WASHINGTON, DC – U.S. Reps. Tom Tiffany (WI-07), Pete Stauber (MN-08), Liz Cheney (WY-AL), Paul Gosar (AZ-04), Glenn Grothman (WI-06) and Mike Gallagher (WI-08) introduced legislation today to permanently remove the gray wolf from the list of federal endangered species and restore management authority to state lawmakers and state wildlife officials.
“It’s time to end the era of urban judges and paper-pushers a thousand miles away in Washington, DC micromanaging Wisconsin wildlife policies,” said Tiffany. “Wolf attacks on pets and livestock have become commonplace and harmed the hunting industry in recent years – enough is enough.”

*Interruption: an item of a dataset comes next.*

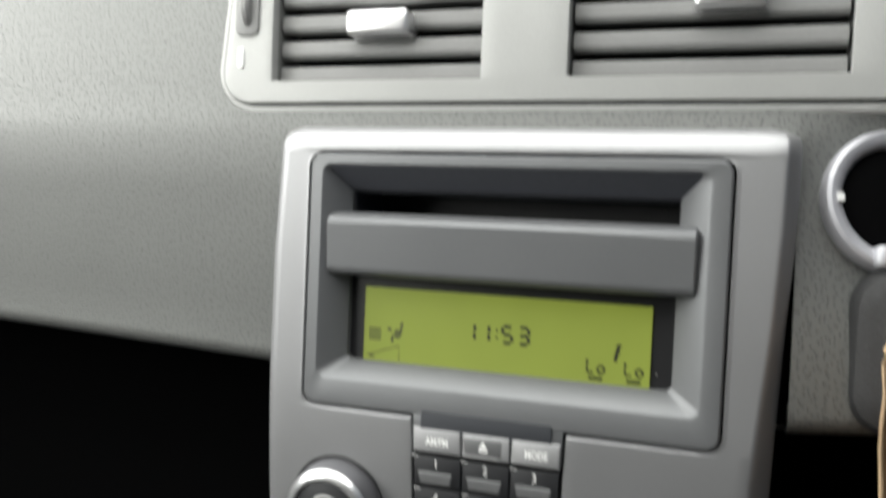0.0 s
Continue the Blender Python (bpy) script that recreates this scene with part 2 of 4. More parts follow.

The wolf was administratively de-listed by the Interior Department in late 2020, but there is growing concern that lawsuits filed by progressive pressure groups and the incoming Biden administration will result in a “re-listing” of the predator, despite its recovery in the Great Lakes region. Tiffany’s bill would ensure this does not happen by codifying the de-listing in federal law.
“For too long, the federal Endangered Species Act (ESA) has been converted by the radical environmental lawsuit industry into a statutory ‘Hotel California,’ one where unelected federal bureaucrats and well-funded lobbyists see to it that animals ‘check-in’ to the threatened and endangered list – but never leave,” added Tiffany. “Meanwhile, rural communities with no say in the process are stuck with the consequences as a revolving door of de-listing and re-listing continues to spin.”
“Wisconsin farmers and sportsmen have seen enough real-world evidence to know that it is their livelihood and future that’s endangered, not the gray wolf,” Tiffany said. “It’s time to make sure that Wisconsinites are permanently in the driver’s seat.”
The push to de-list the wolf last year enjoyed broad, bi-partisan support among Wisconsin’s congressional delegation.
Tiffany also voiced support for management efforts to commence at the state level, expressing strong support for the immediate authorization of a wolf hunting season in testimony before the legislature’s Joint Committee on Sporting Heritage on Wednesday.
“Our state needs it, our sportsmen want it, and they are all counting on their representatives and wildlife managers to deliver,” Tiffany concluded.